Sanders has “Big Mo” on his side
Finally, we can already safely say that Bernie Sanders seems to have much more enthusiastic volunteers than Hillary Clinton. This can be seen through the amount of small donors for the campaigns, it can be seen in the number of people who attend his rallies, and it can be seen through the number of likes and shares on social media. If Sanders can turn these enthusiastic volunteers into an army of people who will knock on doors, make phone calls, register voters, put out signs, wear t-shirts, and talk to their friends and neighbors, he will be much more likely to gain new voters, especially in a day when the average voter in distrustful of the corporate media and political ads.

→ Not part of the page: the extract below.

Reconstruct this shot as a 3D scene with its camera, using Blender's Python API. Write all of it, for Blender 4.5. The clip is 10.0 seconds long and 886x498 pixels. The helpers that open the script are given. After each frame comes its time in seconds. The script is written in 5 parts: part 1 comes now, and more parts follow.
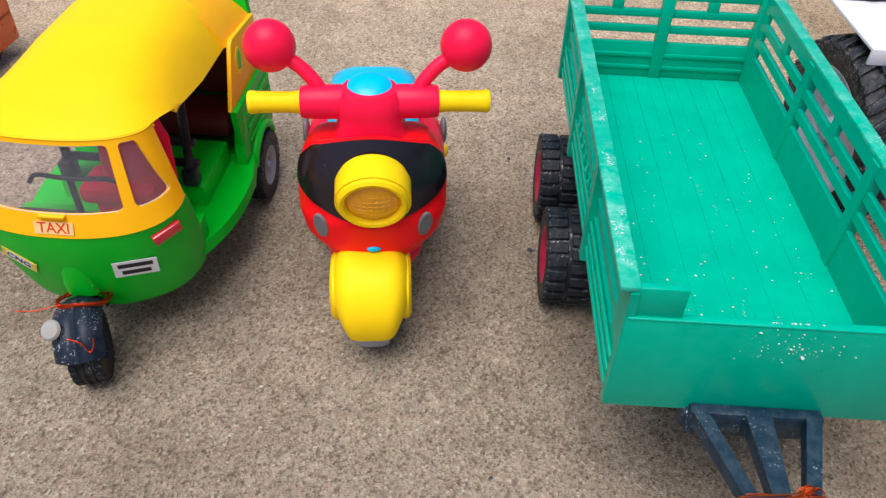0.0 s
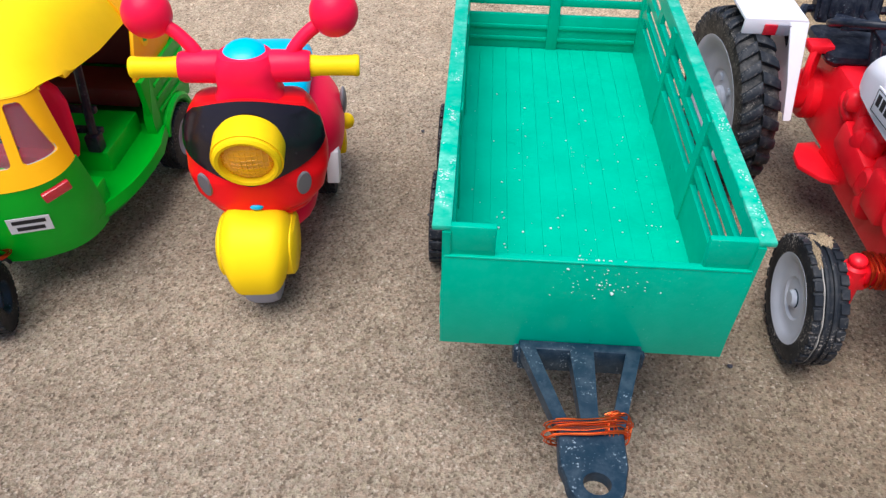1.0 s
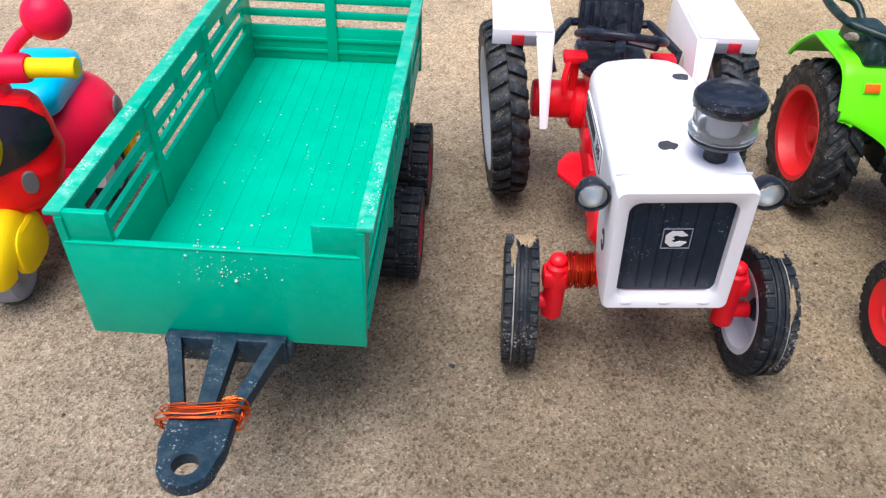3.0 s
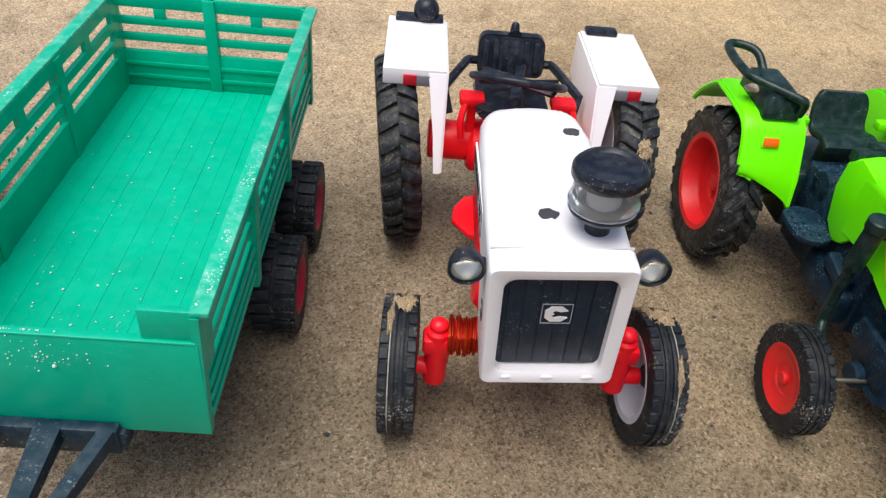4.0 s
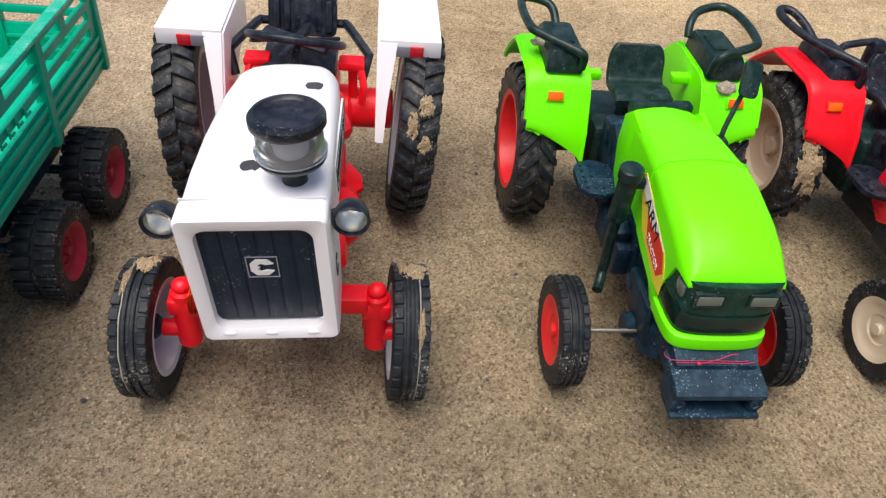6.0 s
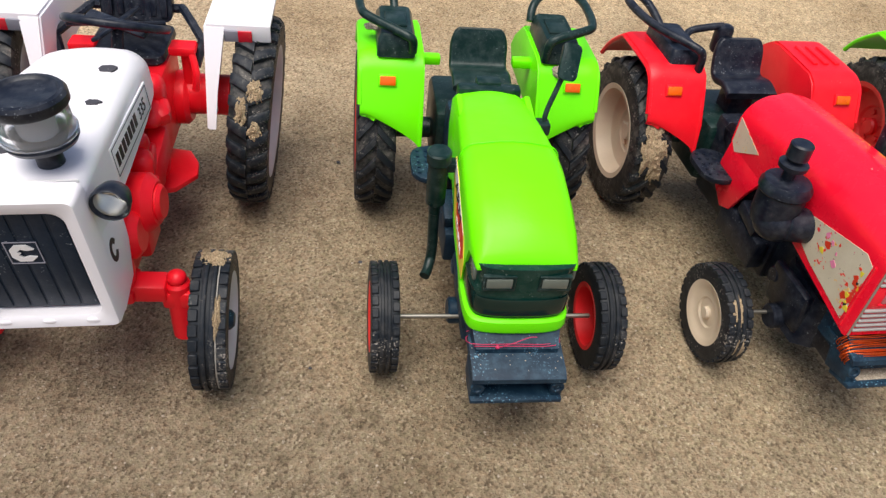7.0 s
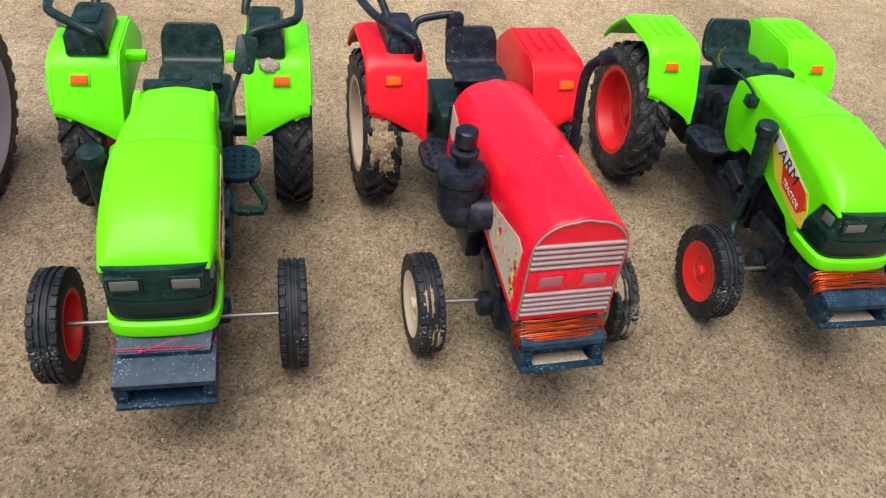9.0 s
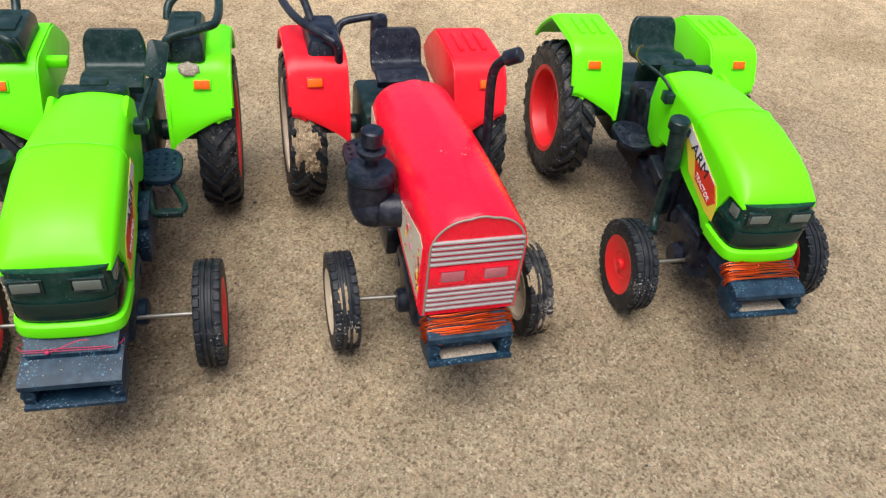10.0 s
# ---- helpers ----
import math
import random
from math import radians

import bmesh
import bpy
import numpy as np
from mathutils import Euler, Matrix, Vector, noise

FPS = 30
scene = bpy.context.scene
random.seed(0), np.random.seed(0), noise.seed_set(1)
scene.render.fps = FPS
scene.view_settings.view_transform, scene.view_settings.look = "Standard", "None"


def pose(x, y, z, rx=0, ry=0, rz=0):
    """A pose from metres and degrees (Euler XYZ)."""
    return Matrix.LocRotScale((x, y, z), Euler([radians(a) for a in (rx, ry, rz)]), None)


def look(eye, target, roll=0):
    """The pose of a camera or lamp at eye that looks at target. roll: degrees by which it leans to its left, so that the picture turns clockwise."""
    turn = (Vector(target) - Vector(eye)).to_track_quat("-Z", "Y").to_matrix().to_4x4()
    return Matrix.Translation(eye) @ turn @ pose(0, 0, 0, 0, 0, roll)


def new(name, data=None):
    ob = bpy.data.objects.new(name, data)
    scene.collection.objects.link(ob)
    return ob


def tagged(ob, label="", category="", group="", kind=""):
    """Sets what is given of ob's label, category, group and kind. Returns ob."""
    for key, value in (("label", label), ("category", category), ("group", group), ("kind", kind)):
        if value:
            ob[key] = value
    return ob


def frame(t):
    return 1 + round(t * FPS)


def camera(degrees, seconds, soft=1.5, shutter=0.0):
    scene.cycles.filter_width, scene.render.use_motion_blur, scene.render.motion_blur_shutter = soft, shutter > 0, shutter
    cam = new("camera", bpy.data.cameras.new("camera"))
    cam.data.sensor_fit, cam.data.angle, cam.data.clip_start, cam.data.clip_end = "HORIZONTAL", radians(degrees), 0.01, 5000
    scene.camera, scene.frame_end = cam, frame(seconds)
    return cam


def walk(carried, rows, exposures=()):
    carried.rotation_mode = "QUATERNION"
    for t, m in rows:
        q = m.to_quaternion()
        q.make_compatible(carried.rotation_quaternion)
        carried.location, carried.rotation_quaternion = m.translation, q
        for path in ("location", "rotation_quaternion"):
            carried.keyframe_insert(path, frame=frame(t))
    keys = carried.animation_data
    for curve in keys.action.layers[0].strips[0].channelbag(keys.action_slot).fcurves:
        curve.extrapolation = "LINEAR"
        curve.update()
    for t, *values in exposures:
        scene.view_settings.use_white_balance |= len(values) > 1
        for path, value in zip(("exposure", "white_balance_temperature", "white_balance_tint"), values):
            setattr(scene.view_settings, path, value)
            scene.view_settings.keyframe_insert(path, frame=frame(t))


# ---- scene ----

In conclusion, it is way too early to look at polling. My advice to everyone is to study the issues and decide for yourself what candidate best fits in with your values, beliefs, and ideology. Don’t feel like you need to choose based on who is going to win. It is too soon to even guess about that. Furthermore, and perhaps most importantly, don’t let anyone bully you into supporting a candidate you do not really support. We all have a right to vote and we all have a right to freedom of speech. Don’t let anyone take that away from you through intimidation.